### PROVIDED DATA

..............................

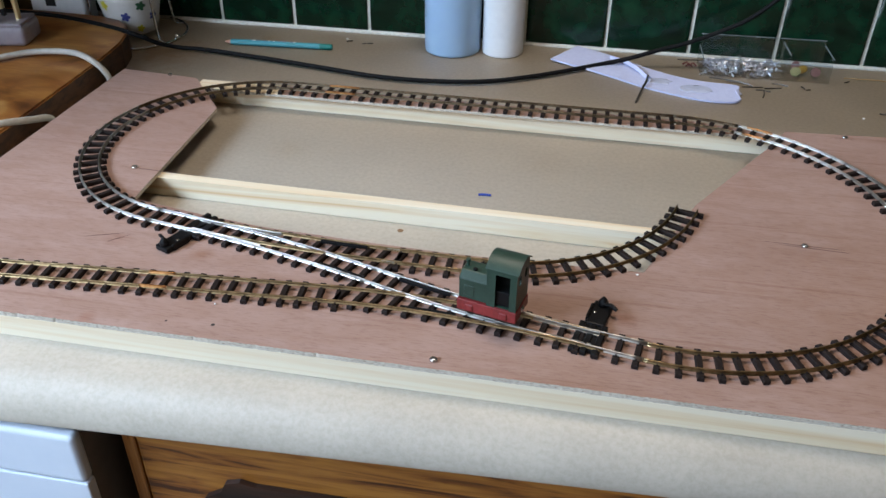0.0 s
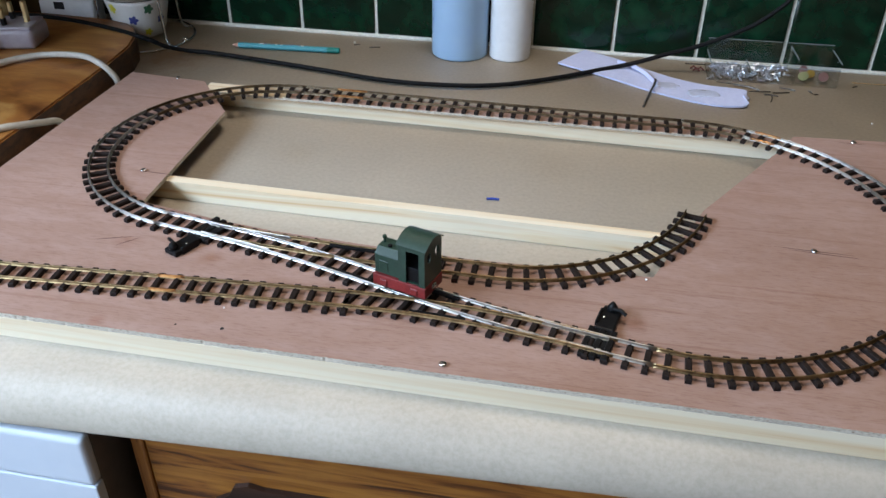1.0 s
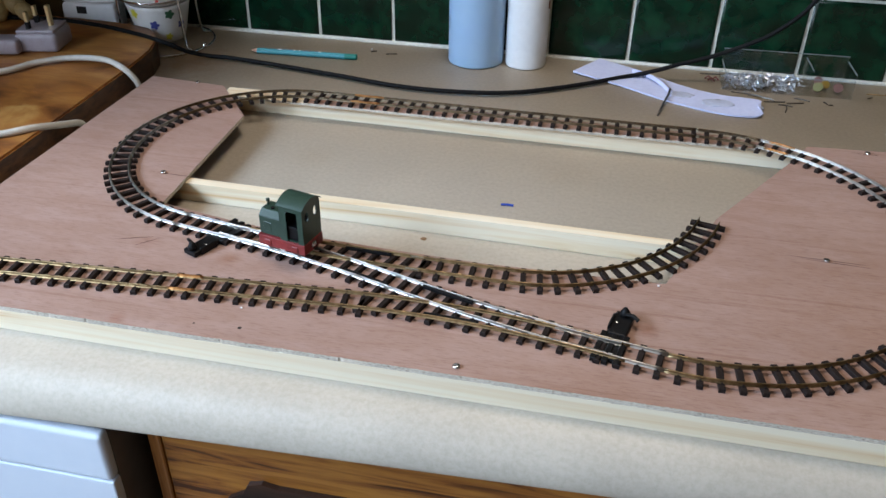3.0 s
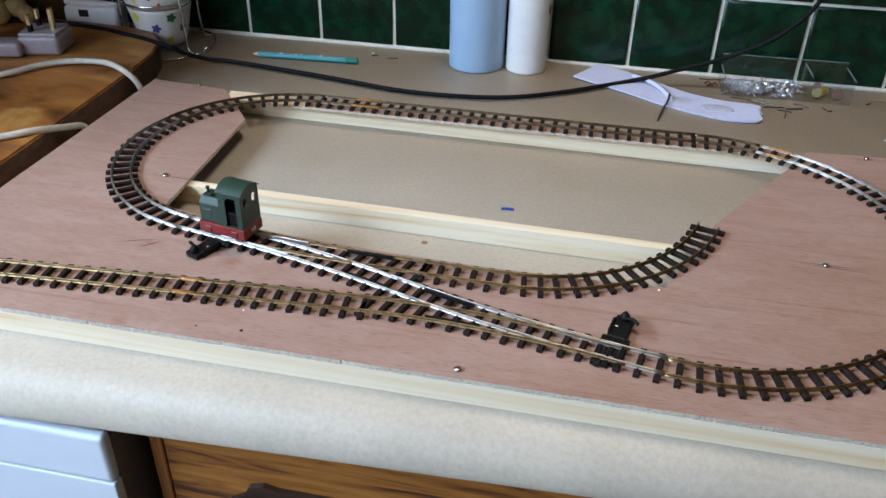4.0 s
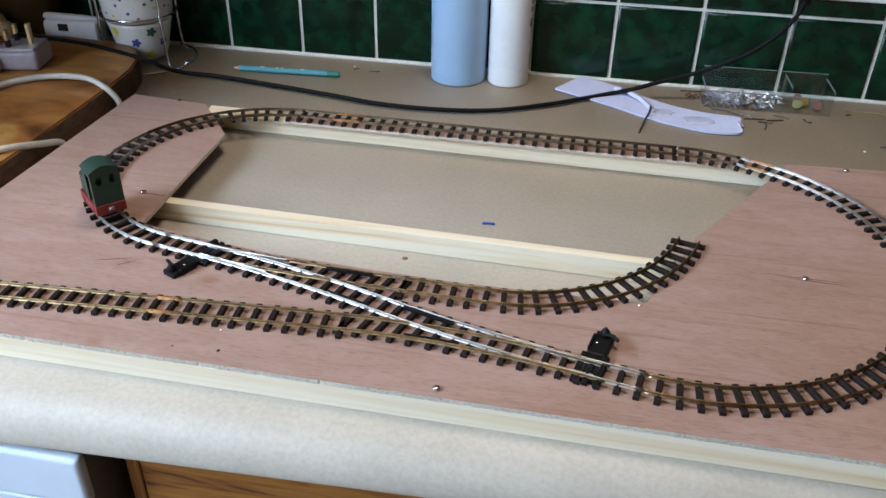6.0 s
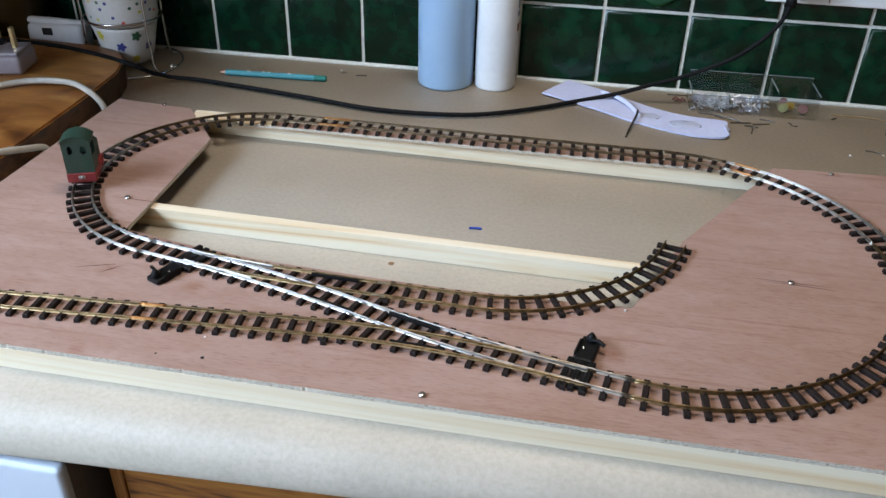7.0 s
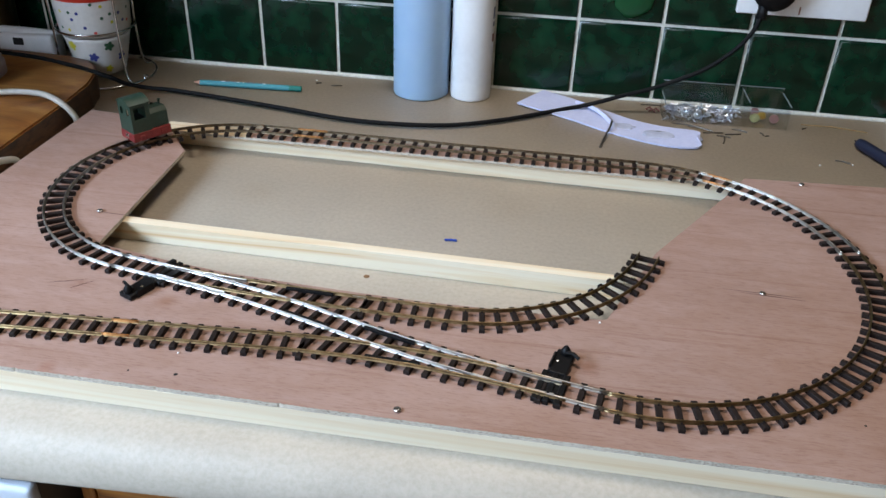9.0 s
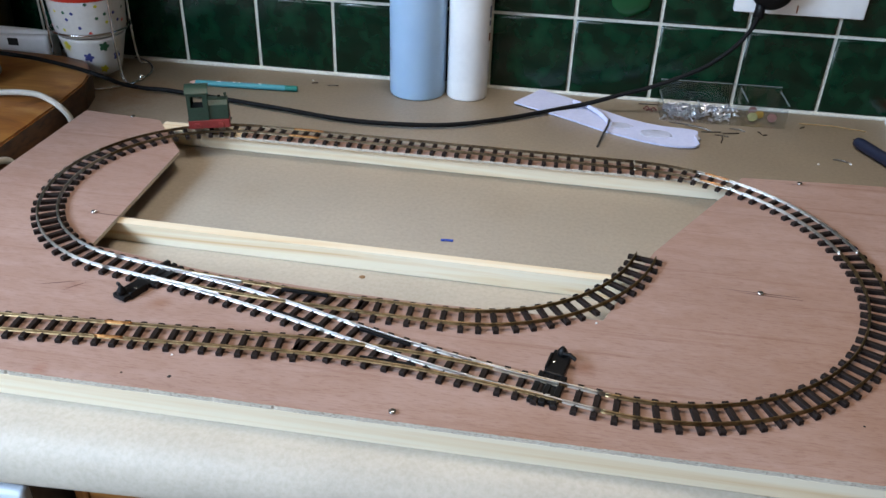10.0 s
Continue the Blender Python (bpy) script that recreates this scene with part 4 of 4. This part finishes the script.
def tile_mesh(h):
    """A pillowed tile with a soft rim; its base is at the grout bed."""
    w, d = TP - 0.0042, 0.0035
    bm = bmesh.new()
    rings = []
    for inset, y in ((0, 0), (0, -.0018), (.0009, -.0028), (.004, -d), (.016, -d - .0004)):
        rings.append([bm.verts.new(c) for c in ((inset, y, inset), (w - inset, y, inset), (w - inset, y, h - inset), (inset, y, h - inset))])
    for a, b in zip(rings, rings[1:]):
        for i in range(4):
            bm.faces.new((a[i], a[(i + 1) % 4], b[(i + 1) % 4], b[i]))
    bm.faces.new(rings[-1])
    bmesh.ops.recalc_face_normals(bm, faces=bm.faces[:])
    me = mesh_of("tile", bm, TILE, smooth=True)
    return me


FULL, LOW = tile_mesh(TP - .0042), tile_mesh(TZ - .0062)
for row in range(6):
    for col in range(-17, 16):
        x, z = TX + col * TP + .0021, (0.0042 if row == 0 else TZ + (row - 1) * TP + .0021)
        if x < LEFT or x + TP > RIGHT or z > 0.55:
            continue
        ob = new("tile", LOW if row == 0 else FULL)
        ob.parent = wall_back
        ob.matrix_basis = pose(x, WALL + random.uniform(-.0003, .0003), z, random.uniform(-.25, .25), 0, random.uniform(-.25, .25))

# ---- motion ----
def motions():
    P = LOOP + [LOOP[0]]
    S = lengths(P)
    low = lengths(LOWER)[-1]
    run = lambda x: s_at_x(LOWER, x)
    arc = lambda deg: low + RL * (a_l0 % (2 * math.pi) - radians(deg))
    key = [(0, run(0.0330)), (1, run(-0.0330)), (1.5, run(-0.0650)), (2.5, run(-0.1170)), (4.5, run(-0.2285)), (5.5, arc(242.4)), (7, arc(195.5)), (8, arc(168)), (9, arc(140.5)), (9.5, arc(125.5)), (10, arc(110.8))]
    slew = [(0, 0), (5.5, 0), (6.5, 4), (7, 6), (9, 6), (9.6, 2), (10, 0)]
    rows = []
    for i in range(41):
        t = i / 4
        s = float(np.interp(t, [a for a, b in key], [b for a, b in key]))
        a, b = at_s(P, S, s - .012)[0], at_s(P, S, s + .012)[0]
        c, d = (a + b) / 2, b - a
        rows.append((t, pose(c.x, c.y, RAIL_TOP + .0025, 0, 0, math.degrees(math.atan2(d.y, d.x)) + float(np.interp(t, [a for a, b in slew], [b for a, b in slew])))))
    walk(loco, rows)


motions()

..............................

Copy out all the data without changing anything, and drop the pictures.

0.0 s
1.0 s
3.0 s
4.0 s
6.0 s
7.0 s
9.0 s
10.0 s
Continue the Blender Python (bpy) script that recreates this scene with part 4 of 4. This part finishes the script.
def tile_mesh(h):
    """A pillowed tile with a soft rim; its base is at the grout bed."""
    w, d = TP - 0.0042, 0.0035
    bm = bmesh.new()
    rings = []
    for inset, y in ((0, 0), (0, -.0018), (.0009, -.0028), (.004, -d), (.016, -d - .0004)):
        rings.append([bm.verts.new(c) for c in ((inset, y, inset), (w - inset, y, inset), (w - inset, y, h - inset), (inset, y, h - inset))])
    for a, b in zip(rings, rings[1:]):
        for i in range(4):
            bm.faces.new((a[i], a[(i + 1) % 4], b[(i + 1) % 4], b[i]))
    bm.faces.new(rings[-1])
    bmesh.ops.recalc_face_normals(bm, faces=bm.faces[:])
    me = mesh_of("tile", bm, TILE, smooth=True)
    return me


FULL, LOW = tile_mesh(TP - .0042), tile_mesh(TZ - .0062)
for row in range(6):
    for col in range(-17, 16):
        x, z = TX + col * TP + .0021, (0.0042 if row == 0 else TZ + (row - 1) * TP + .0021)
        if x < LEFT or x + TP > RIGHT or z > 0.55:
            continue
        ob = new("tile", LOW if row == 0 else FULL)
        ob.parent = wall_back
        ob.matrix_basis = pose(x, WALL + random.uniform(-.0003, .0003), z, random.uniform(-.25, .25), 0, random.uniform(-.25, .25))

# ---- motion ----
def motions():
    P = LOOP + [LOOP[0]]
    S = lengths(P)
    low = lengths(LOWER)[-1]
    run = lambda x: s_at_x(LOWER, x)
    arc = lambda deg: low + RL * (a_l0 % (2 * math.pi) - radians(deg))
    key = [(0, run(0.0330)), (1, run(-0.0330)), (1.5, run(-0.0650)), (2.5, run(-0.1170)), (4.5, run(-0.2285)), (5.5, arc(242.4)), (7, arc(195.5)), (8, arc(168)), (9, arc(140.5)), (9.5, arc(125.5)), (10, arc(110.8))]
    slew = [(0, 0), (5.5, 0), (6.5, 4), (7, 6), (9, 6), (9.6, 2), (10, 0)]
    rows = []
    for i in range(41):
        t = i / 4
        s = float(np.interp(t, [a for a, b in key], [b for a, b in key]))
        a, b = at_s(P, S, s - .012)[0], at_s(P, S, s + .012)[0]
        c, d = (a + b) / 2, b - a
        rows.append((t, pose(c.x, c.y, RAIL_TOP + .0025, 0, 0, math.degrees(math.atan2(d.y, d.x)) + float(np.interp(t, [a for a, b in slew], [b for a, b in slew])))))
    walk(loco, rows)


motions()